In all fairness to Zacks, the company upgraded Sirius on April 18 with a new target of $3.25, but the damage from the first downgrade has already been done. The analysts there are also worried about how dependent Sirius is on the car industry. They believe that auto sales will slow down in 2013:
SIRIUS XM is largely dependent on the growth of the U.S. auto industry and currently holds an estimated 70% market share of the new cars sold in the face of growing competition from Pandora Media (NYSE:P) and Spotify. Therefore, even a minor fluctuation of auto sales may significantly affect the company's overall financials. Continuous rise in auto sales led to a record subscriber growth for the company in 2012. Management has hinted that auto sales may rise at a slower rate in 2013. In order to retain its subscriber base, SIRIUS XM recently introduced an innovative personalized interactive Internet radio service called "MySXM". Additionally, the company is expected to maintain its churn rate going forward.
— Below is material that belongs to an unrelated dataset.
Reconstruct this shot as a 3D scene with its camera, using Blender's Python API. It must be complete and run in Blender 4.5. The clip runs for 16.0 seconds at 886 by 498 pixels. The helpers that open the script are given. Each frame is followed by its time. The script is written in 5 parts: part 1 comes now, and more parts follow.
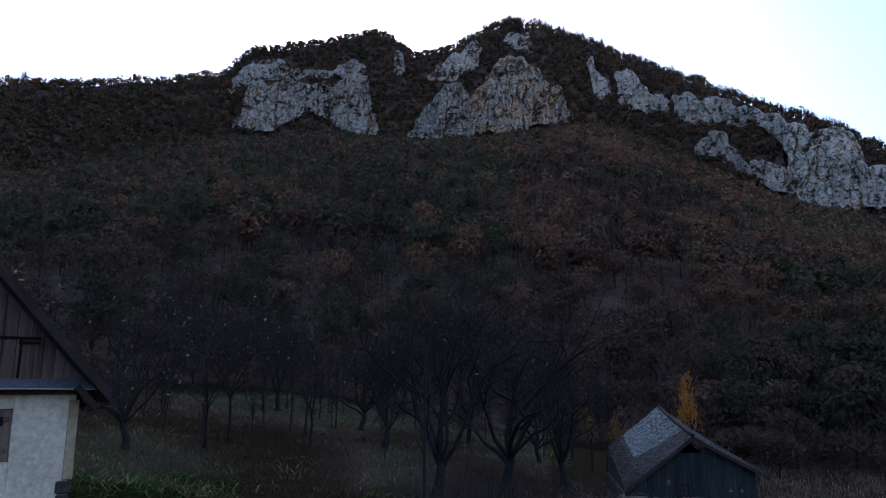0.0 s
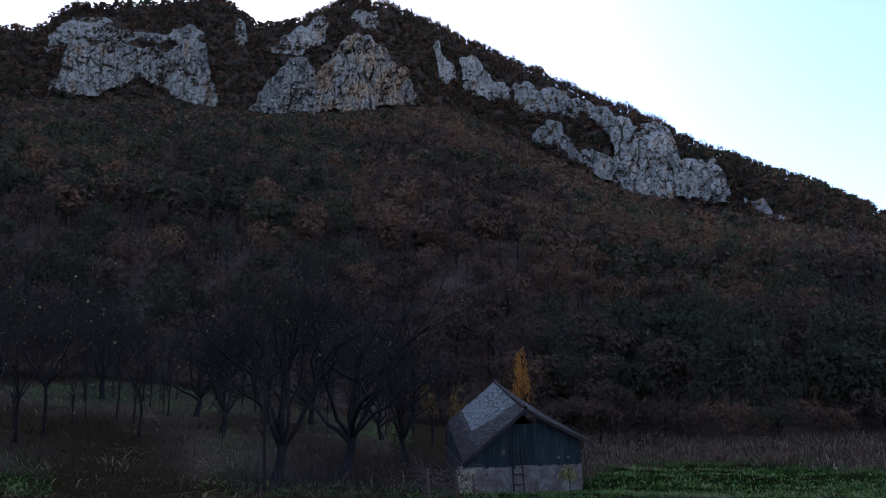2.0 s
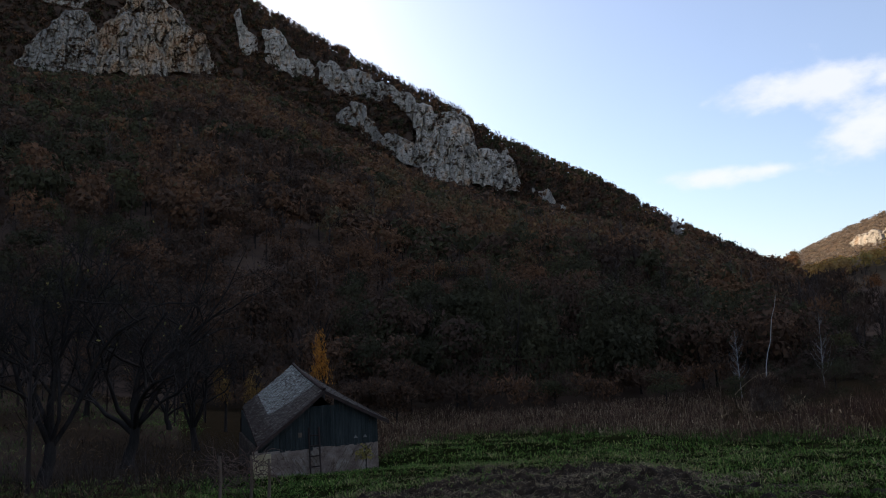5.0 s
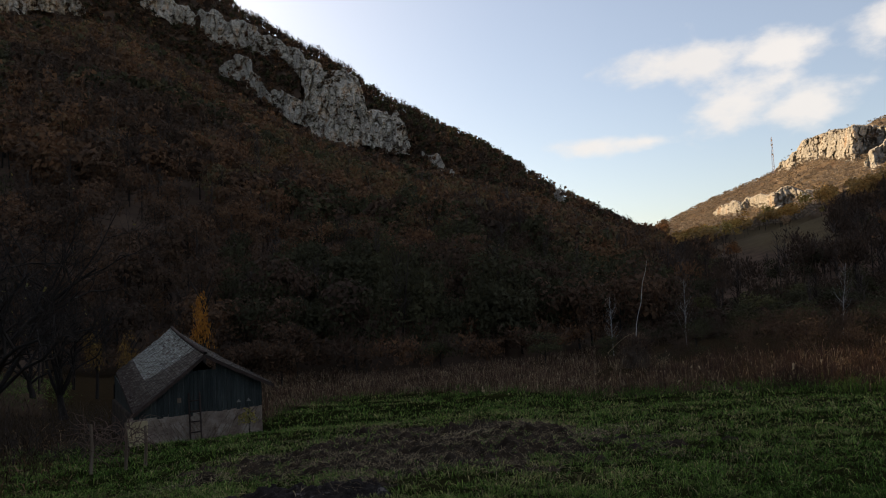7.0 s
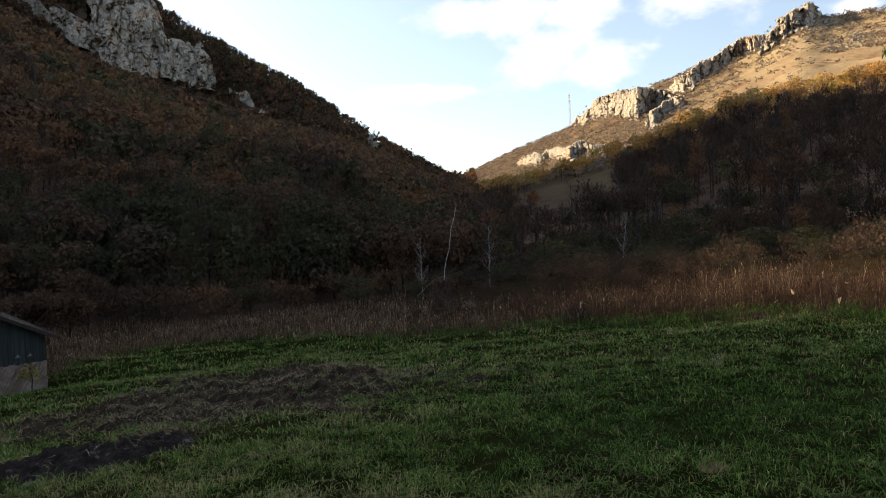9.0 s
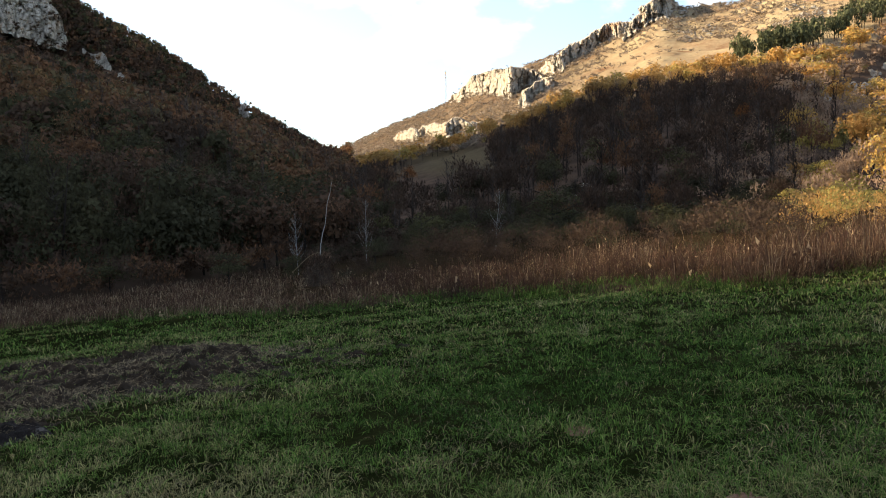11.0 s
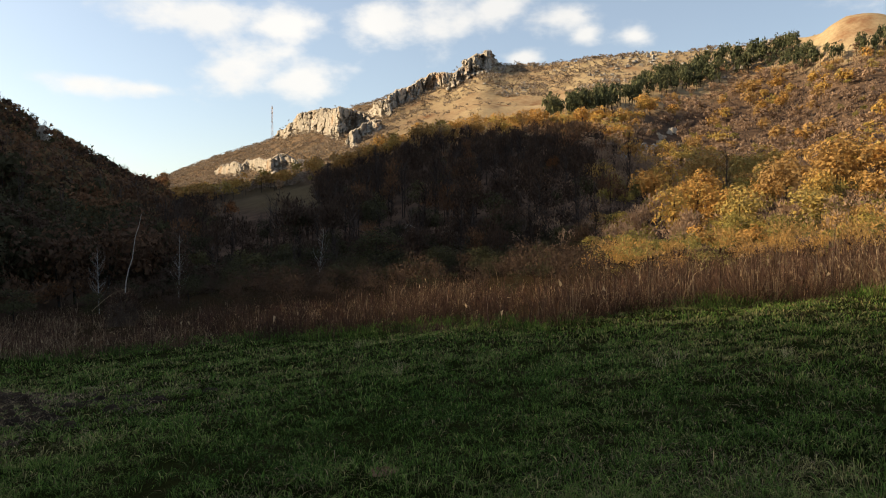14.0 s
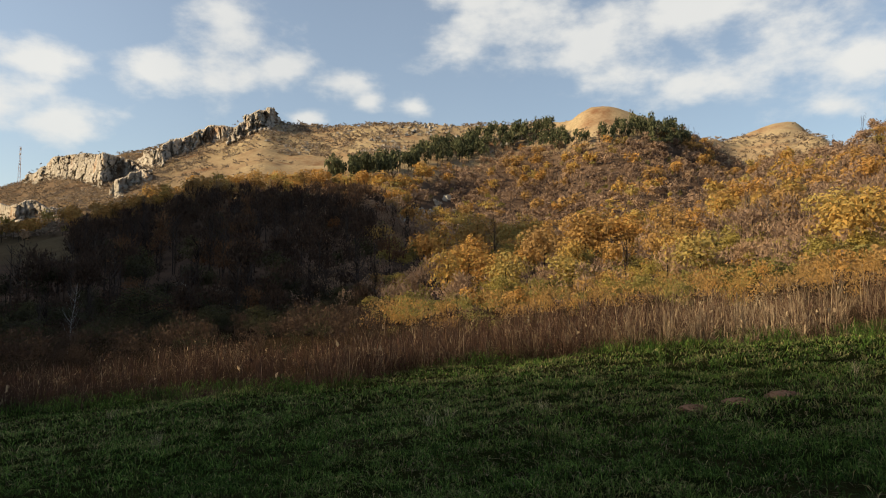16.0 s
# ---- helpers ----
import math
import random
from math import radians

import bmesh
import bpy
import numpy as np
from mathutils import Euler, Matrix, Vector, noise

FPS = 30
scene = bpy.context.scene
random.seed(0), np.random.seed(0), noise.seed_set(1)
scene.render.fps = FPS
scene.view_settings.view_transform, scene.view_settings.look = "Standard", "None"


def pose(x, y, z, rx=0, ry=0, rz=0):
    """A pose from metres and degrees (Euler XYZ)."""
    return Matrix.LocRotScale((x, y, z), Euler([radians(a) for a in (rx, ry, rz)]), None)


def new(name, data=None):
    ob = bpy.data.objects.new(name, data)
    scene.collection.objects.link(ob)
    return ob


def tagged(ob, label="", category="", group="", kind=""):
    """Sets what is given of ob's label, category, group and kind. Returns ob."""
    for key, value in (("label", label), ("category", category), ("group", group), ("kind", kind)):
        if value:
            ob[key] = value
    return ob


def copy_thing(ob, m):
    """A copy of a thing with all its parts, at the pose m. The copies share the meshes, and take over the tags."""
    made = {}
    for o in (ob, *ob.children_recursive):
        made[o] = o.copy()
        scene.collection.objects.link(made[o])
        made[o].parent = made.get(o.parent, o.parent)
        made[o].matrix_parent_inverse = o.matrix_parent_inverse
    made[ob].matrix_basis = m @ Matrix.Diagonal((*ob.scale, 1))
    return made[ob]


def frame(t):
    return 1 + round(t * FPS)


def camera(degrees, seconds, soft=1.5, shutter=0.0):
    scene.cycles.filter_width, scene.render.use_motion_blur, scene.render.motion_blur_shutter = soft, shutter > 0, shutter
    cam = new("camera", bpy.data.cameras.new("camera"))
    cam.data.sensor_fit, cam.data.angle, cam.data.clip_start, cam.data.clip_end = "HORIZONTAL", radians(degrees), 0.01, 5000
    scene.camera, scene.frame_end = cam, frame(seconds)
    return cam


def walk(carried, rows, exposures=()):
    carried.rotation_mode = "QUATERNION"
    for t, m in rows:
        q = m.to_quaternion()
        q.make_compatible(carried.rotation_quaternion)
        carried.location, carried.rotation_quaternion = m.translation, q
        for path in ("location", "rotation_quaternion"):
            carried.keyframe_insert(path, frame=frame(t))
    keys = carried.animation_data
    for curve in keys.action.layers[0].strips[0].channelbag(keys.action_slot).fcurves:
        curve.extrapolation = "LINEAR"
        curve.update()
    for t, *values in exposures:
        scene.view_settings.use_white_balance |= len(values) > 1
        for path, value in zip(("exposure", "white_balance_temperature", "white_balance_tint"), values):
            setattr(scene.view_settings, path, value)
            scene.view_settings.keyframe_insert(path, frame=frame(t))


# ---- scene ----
cam = camera(64.8, 16.0, 1.05)
PATH = [
    (0.0, 0, 0, 1.6, 101.00, 0.00, 0.00), (0.5, 0, 0, 1.6, 100.70, 0.15, -3.28), (1.0, 0, 0, 1.6, 100.25, 0.75, -6.12),
    (1.5, 0, 0, 1.6, 99.96, 1.14, -9.53), (2.0, 0, 0, 1.6, 99.21, 1.49, -12.61), (2.5, 0, 0, 1.6, 99.29, 1.84, -14.76),
    (3.0, 0, 0, 1.6, 99.35, 2.20, -16.55), (3.5, 0, 0, 1.6, 98.97, 2.44, -18.93), (4.0, 0, 0, 1.6, 98.40, 2.70, -22.50),
    (6.5, 0, 0, 1.6, 94.97, 2.48, -35.83), (7.0, 0, 0, 1.6, 93.67, 2.59, -37.98), (7.5, 0, 0, 1.6, 91.67, 2.05, -40.74),
    (8.0, 0, 0, 1.6, 90.61, 1.94, -45.04), (8.5, 0, 0, 1.6, 89.83, 2.11, -48.91), (9.0, 0, 0, 1.6, 88.50, 2.36, -53.26),
    (9.5, 0, 0, 1.6, 86.17, 2.28, -55.30), (10.0, 0, 0, 1.6, 84.82, 2.37, -58.30), (12.5, -0.02, 0.06, 1.6, 90.22, -0.29, -69.78),
    (13.0, -0.01, 0.03, 1.6, 90.37, -0.99, -72.23), (13.5, 0.01, -0.04, 1.6, 89.85, -0.16, -75.04),
    (14.0, 0.03, -0.13, 1.6, 89.09, 0.22, -77.56), (14.5, 0.06, -0.22, 1.6, 90.83, 0.57, -80.58),
    (15.0, 0.07, -0.27, 1.6, 92.55, 0.73, -84.68), (15.5, 0.07, -0.25, 1.6, 93.62, 0.40, -90.19),
    (16.0, 0.06, -0.20, 1.6, 94.01, -0.30, -95.42),
]
EXPOSURES = [(0.0, 1.40, 5000, 15), (2.0, 1.50, 5050, 17), (3.5, 1.40, 5300, 19), (4.2, 1.20, 5650, 17), (6.5, 0.76, 6900, 10), (7.0, 0.80, 7100, 12), (7.6, 0.97, 7150, 13), (8.5, 1.24, 6950, 11), (9.5, 1.62, 6700, 8), (10.0, 2.0, 6550, 7),
             (10.3, 2.0, 6550, 7), (12.4, 0.98, 6900, 8), (14.5, 0.98, 7000, 9), (15.0, 0.90, 7000, 9), (16.0, 0.70, 6850, 7)]
walk(cam, [(t, pose(*r)) for t, *r in PATH], EXPOSURES)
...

So should you buy, sell or run away? In my opinion, Sirius is a buy right now for the long run. When the buyback is complete, the shares should shoot past $3.65. But under these circumstances, if investors do not understand how the GM deal will work, the shares could remain flat until they do. So if you are impatient, and have weak hands, sell and run away.
Disclosure: I am long SIRI. I wrote this article myself, and it expresses my own opinions. I am not receiving compensation for it (other than from Seeking Alpha). I have no business relationship with any company whose stock is mentioned in this article.